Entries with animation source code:
%%

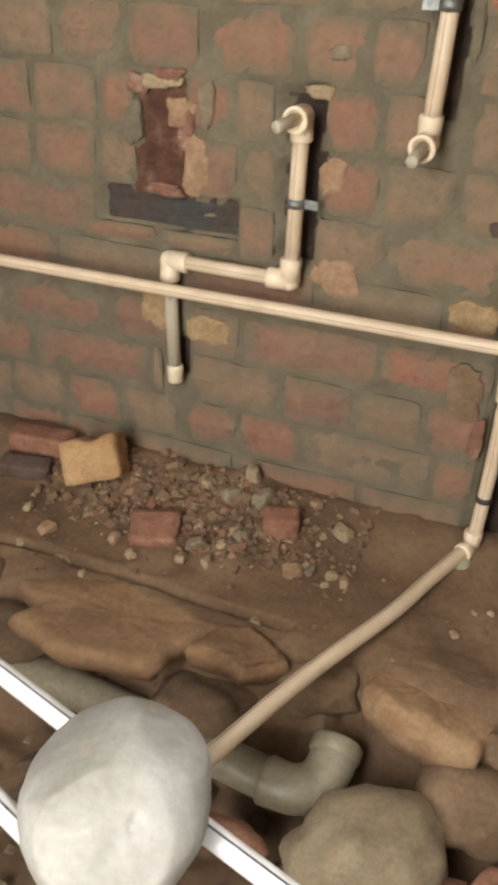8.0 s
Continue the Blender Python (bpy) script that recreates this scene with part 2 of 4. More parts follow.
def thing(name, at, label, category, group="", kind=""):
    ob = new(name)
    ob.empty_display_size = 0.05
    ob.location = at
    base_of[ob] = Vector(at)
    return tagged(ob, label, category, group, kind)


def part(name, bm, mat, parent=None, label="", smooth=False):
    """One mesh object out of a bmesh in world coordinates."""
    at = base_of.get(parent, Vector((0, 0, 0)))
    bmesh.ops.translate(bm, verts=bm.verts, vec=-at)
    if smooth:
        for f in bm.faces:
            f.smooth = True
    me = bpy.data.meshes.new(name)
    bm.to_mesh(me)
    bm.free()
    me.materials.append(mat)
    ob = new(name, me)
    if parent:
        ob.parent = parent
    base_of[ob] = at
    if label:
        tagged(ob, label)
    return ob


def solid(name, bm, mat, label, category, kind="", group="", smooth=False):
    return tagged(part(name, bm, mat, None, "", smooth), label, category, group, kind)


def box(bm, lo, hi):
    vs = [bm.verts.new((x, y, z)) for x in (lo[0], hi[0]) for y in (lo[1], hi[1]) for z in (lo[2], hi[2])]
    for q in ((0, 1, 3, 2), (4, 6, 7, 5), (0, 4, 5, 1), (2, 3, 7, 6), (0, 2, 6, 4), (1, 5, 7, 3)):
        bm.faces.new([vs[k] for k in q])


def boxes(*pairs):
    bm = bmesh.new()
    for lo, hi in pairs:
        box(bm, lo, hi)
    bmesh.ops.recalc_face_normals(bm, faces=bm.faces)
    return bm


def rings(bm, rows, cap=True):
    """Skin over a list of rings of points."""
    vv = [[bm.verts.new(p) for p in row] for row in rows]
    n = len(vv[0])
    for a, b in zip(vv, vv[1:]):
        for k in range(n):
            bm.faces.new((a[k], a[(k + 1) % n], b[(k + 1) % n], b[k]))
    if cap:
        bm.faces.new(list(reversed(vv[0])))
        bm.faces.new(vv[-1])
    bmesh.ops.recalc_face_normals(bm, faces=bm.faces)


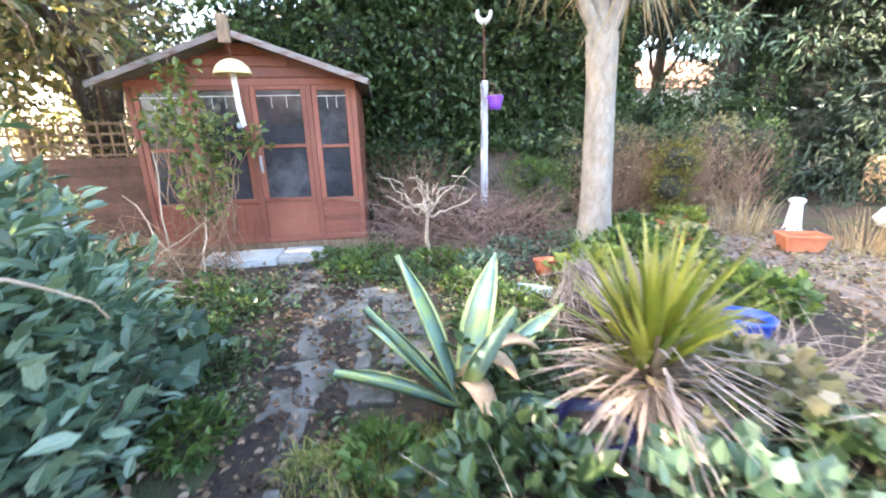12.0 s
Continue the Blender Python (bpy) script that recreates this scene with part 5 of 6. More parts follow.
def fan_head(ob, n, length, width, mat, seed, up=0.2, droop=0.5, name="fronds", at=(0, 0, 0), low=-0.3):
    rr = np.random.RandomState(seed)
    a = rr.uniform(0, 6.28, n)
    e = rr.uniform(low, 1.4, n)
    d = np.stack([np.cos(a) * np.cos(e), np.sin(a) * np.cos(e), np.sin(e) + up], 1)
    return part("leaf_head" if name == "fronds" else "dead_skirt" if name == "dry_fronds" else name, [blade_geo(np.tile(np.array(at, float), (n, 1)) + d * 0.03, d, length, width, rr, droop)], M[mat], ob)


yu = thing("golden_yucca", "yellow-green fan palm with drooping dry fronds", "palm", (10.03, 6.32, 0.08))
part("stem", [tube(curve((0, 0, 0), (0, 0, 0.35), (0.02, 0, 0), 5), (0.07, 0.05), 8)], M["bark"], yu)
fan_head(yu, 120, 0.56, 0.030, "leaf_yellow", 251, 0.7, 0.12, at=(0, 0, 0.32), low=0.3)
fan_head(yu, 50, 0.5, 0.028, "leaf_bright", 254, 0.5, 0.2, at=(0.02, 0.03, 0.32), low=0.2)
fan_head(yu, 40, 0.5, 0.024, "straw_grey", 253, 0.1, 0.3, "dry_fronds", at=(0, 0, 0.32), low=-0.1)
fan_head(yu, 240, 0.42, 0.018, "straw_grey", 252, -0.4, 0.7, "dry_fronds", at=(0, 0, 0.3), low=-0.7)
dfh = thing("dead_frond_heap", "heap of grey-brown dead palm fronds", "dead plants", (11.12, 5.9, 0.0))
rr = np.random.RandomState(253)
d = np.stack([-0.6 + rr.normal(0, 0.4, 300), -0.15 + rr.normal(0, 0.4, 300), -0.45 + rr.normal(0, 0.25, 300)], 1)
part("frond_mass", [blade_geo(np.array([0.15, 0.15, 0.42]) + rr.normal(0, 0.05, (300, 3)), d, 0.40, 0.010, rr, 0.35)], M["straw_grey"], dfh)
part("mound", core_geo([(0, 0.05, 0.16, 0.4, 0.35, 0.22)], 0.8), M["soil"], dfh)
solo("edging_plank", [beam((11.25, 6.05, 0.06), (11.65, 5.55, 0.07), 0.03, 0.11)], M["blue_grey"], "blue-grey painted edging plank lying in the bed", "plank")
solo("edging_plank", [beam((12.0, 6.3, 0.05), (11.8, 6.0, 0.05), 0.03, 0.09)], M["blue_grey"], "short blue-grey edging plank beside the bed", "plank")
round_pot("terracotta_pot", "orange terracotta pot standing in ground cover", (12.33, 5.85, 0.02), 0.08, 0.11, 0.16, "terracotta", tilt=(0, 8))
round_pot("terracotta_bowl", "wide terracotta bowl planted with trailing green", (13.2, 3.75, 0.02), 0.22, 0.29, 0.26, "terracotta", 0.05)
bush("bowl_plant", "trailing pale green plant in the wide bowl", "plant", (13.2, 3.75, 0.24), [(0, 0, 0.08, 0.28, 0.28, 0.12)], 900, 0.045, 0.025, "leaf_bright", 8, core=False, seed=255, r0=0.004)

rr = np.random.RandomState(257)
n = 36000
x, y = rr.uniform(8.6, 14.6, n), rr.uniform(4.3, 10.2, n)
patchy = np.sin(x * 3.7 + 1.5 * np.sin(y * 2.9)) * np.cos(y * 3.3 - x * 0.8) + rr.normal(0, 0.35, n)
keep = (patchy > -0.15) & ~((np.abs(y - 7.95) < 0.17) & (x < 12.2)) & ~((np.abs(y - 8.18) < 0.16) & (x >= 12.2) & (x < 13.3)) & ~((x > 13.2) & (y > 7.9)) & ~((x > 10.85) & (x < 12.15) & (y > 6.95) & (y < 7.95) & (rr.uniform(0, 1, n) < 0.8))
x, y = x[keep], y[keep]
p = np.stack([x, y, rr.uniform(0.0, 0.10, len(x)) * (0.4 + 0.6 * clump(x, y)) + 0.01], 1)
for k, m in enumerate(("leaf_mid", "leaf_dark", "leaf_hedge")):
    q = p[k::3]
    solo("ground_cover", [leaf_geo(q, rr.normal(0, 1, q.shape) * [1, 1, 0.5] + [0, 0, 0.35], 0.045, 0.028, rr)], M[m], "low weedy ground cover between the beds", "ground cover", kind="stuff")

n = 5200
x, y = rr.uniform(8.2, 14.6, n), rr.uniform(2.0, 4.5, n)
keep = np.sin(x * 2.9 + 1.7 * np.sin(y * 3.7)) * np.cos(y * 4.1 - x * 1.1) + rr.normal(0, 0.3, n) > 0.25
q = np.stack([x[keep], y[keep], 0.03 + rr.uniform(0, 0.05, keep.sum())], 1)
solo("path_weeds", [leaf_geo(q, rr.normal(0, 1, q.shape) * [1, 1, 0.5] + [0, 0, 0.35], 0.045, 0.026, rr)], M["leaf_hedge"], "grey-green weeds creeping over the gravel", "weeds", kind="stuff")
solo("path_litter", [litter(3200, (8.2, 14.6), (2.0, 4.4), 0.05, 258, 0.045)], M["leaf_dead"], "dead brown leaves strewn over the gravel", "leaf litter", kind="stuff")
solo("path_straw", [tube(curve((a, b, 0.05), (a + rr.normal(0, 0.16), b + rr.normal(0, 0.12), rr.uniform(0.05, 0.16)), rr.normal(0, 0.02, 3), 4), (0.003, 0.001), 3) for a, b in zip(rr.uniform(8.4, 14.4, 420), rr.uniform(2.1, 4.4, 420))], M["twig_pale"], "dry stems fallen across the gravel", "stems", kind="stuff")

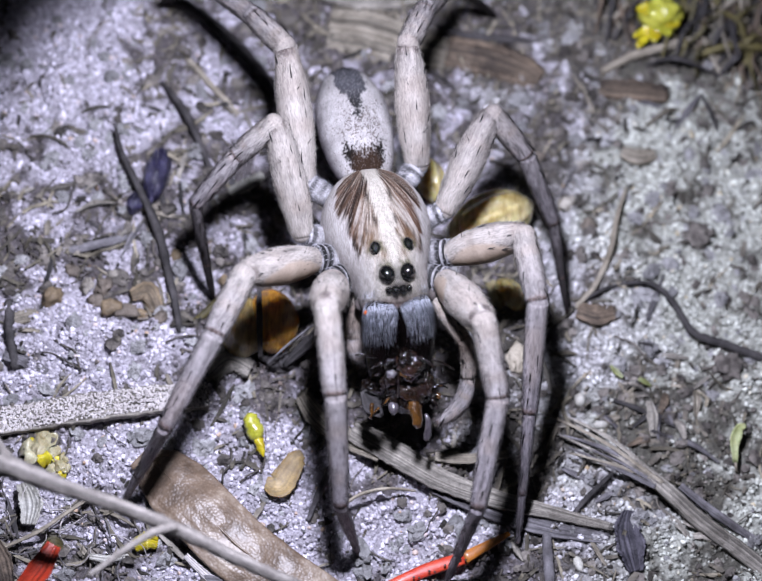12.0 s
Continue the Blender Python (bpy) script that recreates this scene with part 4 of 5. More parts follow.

%%

__Written problem__. Out of the material above, select every line that holds the string "this".

__Final result__.
Continue the Blender Python (bpy) script that recreates this scene with part 2 of 4. More parts follow.
Continue the Blender Python (bpy) script that recreates this scene with part 5 of 6. More parts follow.
Continue the Blender Python (bpy) script that recreates this scene with part 4 of 5. More parts follow.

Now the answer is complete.